Ekonomik koşullarda büyük bir değişiklik olmadığı takdirde, motosiklet satışlarındaki artışın devam edeceğini söylemek yanlış olmaz. Otomobil sürücüleri motosikletli yollara, motosiklet sürücüleri de her taşıt gibi tüm kurallara uymaya kendilerini hazırlasalar iyi olacak. Daha işin başındayız, yetkililer çok geç olmadan iyi bir motosiklet kültürünün gelişmesi için gerekli altyapıyı hazırlamalı. Yoksa, bugünkü araç kullanıcılarımızın kullandığı gibi motosiklet kullanan sürücülerle dolu daha kötü bir trafiğimiz olabilir.
Trafiğin çözümü motosiklette
Enduro Motosiklet Derneği (EMOK) Yönetim Kurulu Üyesi Şahin Şair Motosikletler trafik sorunu için bir çıkış noktası ama yöneticiler bunu görmek istemiyor. Motosikletlerin teşvik edilmesi gerekir. Motosikletlerin tescil, ruhsat işlemleri bir arabanın maliyeti kadar. Örneğin köprü geçişinde arabalarla aynı ücret ödeniyor. Bu daha önce ucuzdu. Karayollarının yaptığı bir zam sırasında ücretler eşitlendi. Bu durumu protesto etmek için ücretleri bozuk parayla ödeme eylemi bile yaptık. Motosiklet sürücüleri için ücret ödemek de çok zor. Gişede beklemeler yüzünden arkadan bizi ittirenler bile oluyor. Kasko yaptırmak bile sorun olabiliyor. Çok çalınmasından dolayı risk fazla olunca bazı sigorta şirketleri motosiklet kaskosu yapmak istemiyorlar. Şu anda İsviçre sigorta muafiyetsiz sigorta yapıyor ve asistan desteği veriyor.
Biz, bilinçli motosiklet kullanıcılarının yaygınlaşması için dernek olarak çalışmalar yürütüyoruz. Alman Motosiklet Federasyonu bize eğitmenlik bröveleri verdi. Bilgilendirme çalışmaları yapıyoruz. İyi ve doğru bir motosiklet eğitim formatı oluşmasına çalışıyoruz. Motosiklet geçmişte çok kullanılan ama çabuk vazgeçilen bir şey olmuş. İyi bir kask takan, kıyafetiyle kendini koruyan sürücüler olsun istiyoruz. EMOK olarak 4-5 senedir "Motosikletleri fark edin" kampanyası yapıyoruz. El ilanları ve çıkartmalar hazırladık. Bu kampanya devam ediyor. Dört yıldır festivaller düzenliyoruz. Bu Haziran ayında beşincisi gerçekleşecek. Bu festivallerde sürücüler bilgi alışverişinde bulunuyor, firmalar test sürüşleri için motosikletlerini getiriyorlar. Kuzey Kıbrıs'tan bile katılımcılar geliyor.
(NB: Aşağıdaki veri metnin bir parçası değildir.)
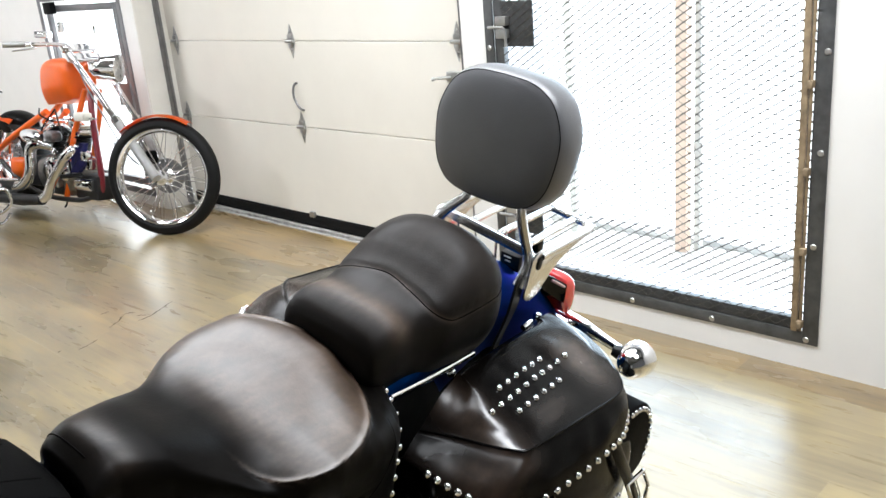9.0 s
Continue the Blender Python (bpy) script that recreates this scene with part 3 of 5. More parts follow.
corner = [on_rack(0.535 - 0.028 * (1 - math.sin(a)), -0.137 + 0.028 * (1 - math.cos(a))) for a in np.linspace(0, math.pi / 2, 7)]
far_corner = [on_rack(0.535 - 0.028 * (1 - math.cos(a)), 0.111 - 0.028 * (1 - math.sin(a))) for a in np.linspace(0, math.pi / 2, 7)]
luggage = part("luggage_rack", flat_bar([on_rack(0.325, -0.137), on_rack(0.42, -0.137)] + corner + [on_rack(0.535, -0.01)] + far_corner + [on_rack(0.42, 0.111), on_rack(0.325, 0.111)], 0.0175, 0.013), M_RACK, bike, "polished steel luggage rack")
for y in (-0.092, -0.028, 0.04):
    part("rack_slat", flat_bar([on_rack(0.33, y), on_rack(0.43, y, 0.001), on_rack(0.53, y)], 0.0155, 0.009), M_RACK, luggage)
part("front_rail", flat_bar([on_rack(0.312, -0.118), on_rack(0.312, 0.0), on_rack(0.312, 0.105)], 0.014, 0.02), M_RACK, luggage, "polished square front rail")
for y in (-0.03, 0.07):
    part("rack_foot", flat_bar([on_rack(0.318, y, -0.006), (0.322, y, 0.865), (0.325, y, 0.79)], 0.016, 0.005), M_RACK, luggage)
b = box(0.385, -0.052, 0.804, 0.41, -0.002, 0.842, 0.004)
relay = part("plug_box", b, M_BLACK, bike, "small black plastic plug box")
for i, w in enumerate((0.018, 0.014)):
    part("label_bar", box(0.3835, -0.03, 0.832 - 0.009 * i, 0.3845, -0.03 + w, 0.8355 - 0.009 * i), M_WALL, relay)

part("rack_clip", box(0.40, -0.085, 0.855, 0.425, -0.06, 0.893, 0.006), M_BLACK, luggage, "black rubber clip under the rack")
part("plug_bracket", box(0.395, -0.04, 0.765, 0.402, -0.012, 0.797, 0.001), M_BLACKMETAL, relay)

# rear fender, strut trims
FENDER = [(-0.14, 0.80), (-0.02, 0.825), (0.1, 0.85), (0.2, 0.858), (0.28, 0.853), (0.338, 0.836), (0.39, 0.81), (0.45, 0.773), (0.51, 0.723), (0.565, 0.668), (0.615, 0.606), (0.665, 0.54), (0.70, 0.475)]
fl = catmull(FENDER, 40)
b = bmesh.new()
rows = []
for i, (x, z) in enumerate(fl):
    a, c = fl[max(0, i - 1)], fl[min(len(fl) - 1, i + 1)]
    t = Vector((c[0] - a[0], 0, c[1] - a[1])).normalized()
    up = Vector((-t.z, 0, t.x))
    row = []
    for y, h in ((-0.112, -0.165), (-0.116, -0.10), (-0.113, -0.06), (-0.094, -0.026), (-0.062, -0.008), (-0.03, 0.0), (0, 0.003), (0.03, 0.0), (0.062, -0.008), (0.094, -0.026), (0.113, -0.06), (0.116, -0.10), (0.112, -0.165)):
        row.append(b.verts.new(Vector((x, y * (1 - 0.75 * max(0, min(x + 0.1, 0.34))), z)) + up * h))
    for y, h in ((0.108, -0.165), (0.10, -0.06), (0.05, -0.015), (-0.05, -0.015), (-0.10, -0.06), (-0.108, -0.165)):
        row.append(b.verts.new(Vector((x, y * (1 - 0.75 * max(0, min(x + 0.1, 0.34))), z)) + up * h))
    rows.append(row)
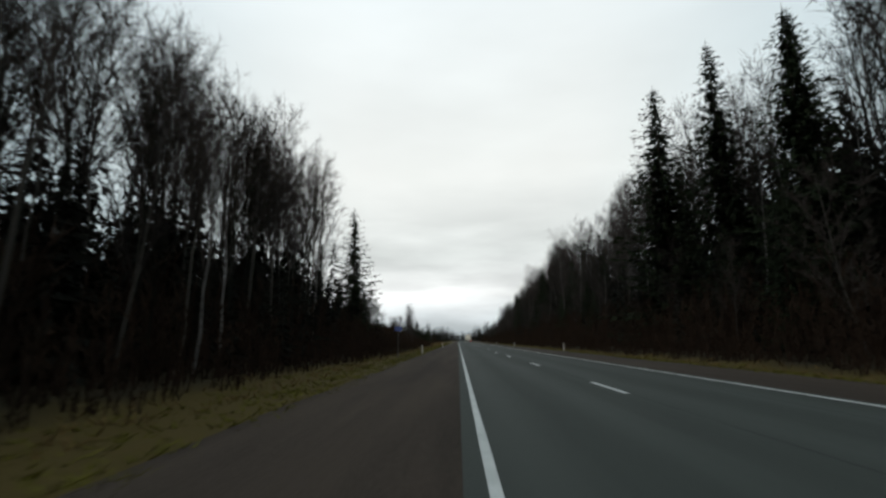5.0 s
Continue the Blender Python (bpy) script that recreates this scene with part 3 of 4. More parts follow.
def low_spruce(seed, levels=26, boughs=7, wide=1.0):
    """A cheap conifer one metre tall: uneven hanging boughs round a stem."""
    rng = random.Random(seed)
    c = Bits()
    wave = [rng.uniform(0.75, 1.2) for i in range(7)]
    for i in range(levels * boughs):
        z = 0.02 + 0.95 * (i + rng.random()) / (levels * boughs)
        r = (0.19 * (1 - z) ** 0.85 + 0.008) * wave[int(z * 6.9)]
        a = rng.uniform(0, 6.28)
        q = r * rng.uniform(0.35, 1.25)
        o = Vector((math.cos(a), math.sin(a), 0))
        side = Vector((-o.y, o.x, 0))
        root = o * q * rng.uniform(0.0, 0.35) + Vector((0, 0, z))
        w = (side * rng.uniform(-1, 1) + Vector((0, 0, rng.uniform(-1, 1)))).normalized() * rng.uniform(0.012, 0.03) * (1.3 - z) * wide
        n = len(c.v)
        c.v += [root - w, root + w, o * q + side * rng.uniform(-0.03, 0.03) + Vector((0, 0, z - rng.uniform(0.05, 0.55) * q))]
        c.f.append((n, n + 1, n + 2))
    c.blade(Vector((0, 0, 0.85)), Vector((0, 0, 0.15)), 0.012, rng)
    return np.array([tuple(v) for v in c.v]), np.array(c.f)


def low_bare(seed, limbs=22, twigs=9):
    """A cheap leafless tree one metre tall, its crown a haze of thin twigs."""
    rng = random.Random(seed)
    c = Bits()
    fine = twigs > 6
    start = rng.uniform(0.28, 0.4) if fine else 0.15
    for k in range(2):
        c.blade(Vector((0, 0, 0)), Vector((0.02, 0, 1.0)), 0.013 if fine else 0.018, rng)
    for i in range(limbs):
        z = rng.uniform(start, 0.88)
        a = rng.uniform(0, 6.28)
        d = Vector((math.cos(a) * 0.11, math.sin(a) * 0.11, 0.2)) * min(1.0, 1.25 - z) * 1.3
        p = Vector((0.02 * z, 0, z))
        c.blade(p, d, 0.0034 if fine else 0.006, rng)
        for k in range(twigs):
            c.blade(p + d * rng.uniform(0.15, 1), (d.normalized() * 0.5 + Vector((rng.uniform(-1, 1), rng.uniform(-1, 1), rng.uniform(-0.5, 1)))) * rng.uniform(0.03, 0.06), 0.0024 if fine else 0.013, rng)
    return np.array([tuple(v) for v in c.v]), np.array(c.f)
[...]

Trafikte bizi araç olarak kabul etmiyorlar. Yolun dışına atmak istiyorlar. Kurye sektörünün de yardımıyla yollarda bizim de olduğumuzu diğer taşıtlara göstermeye başladık. Motosiklet sadece trafiğe çözüm değil aynı zamanda doğayla buluşmanın da bir aracı. Bisiklet gibi, arabayla gidemediğiniz yerlere gidebiliyorsunuz.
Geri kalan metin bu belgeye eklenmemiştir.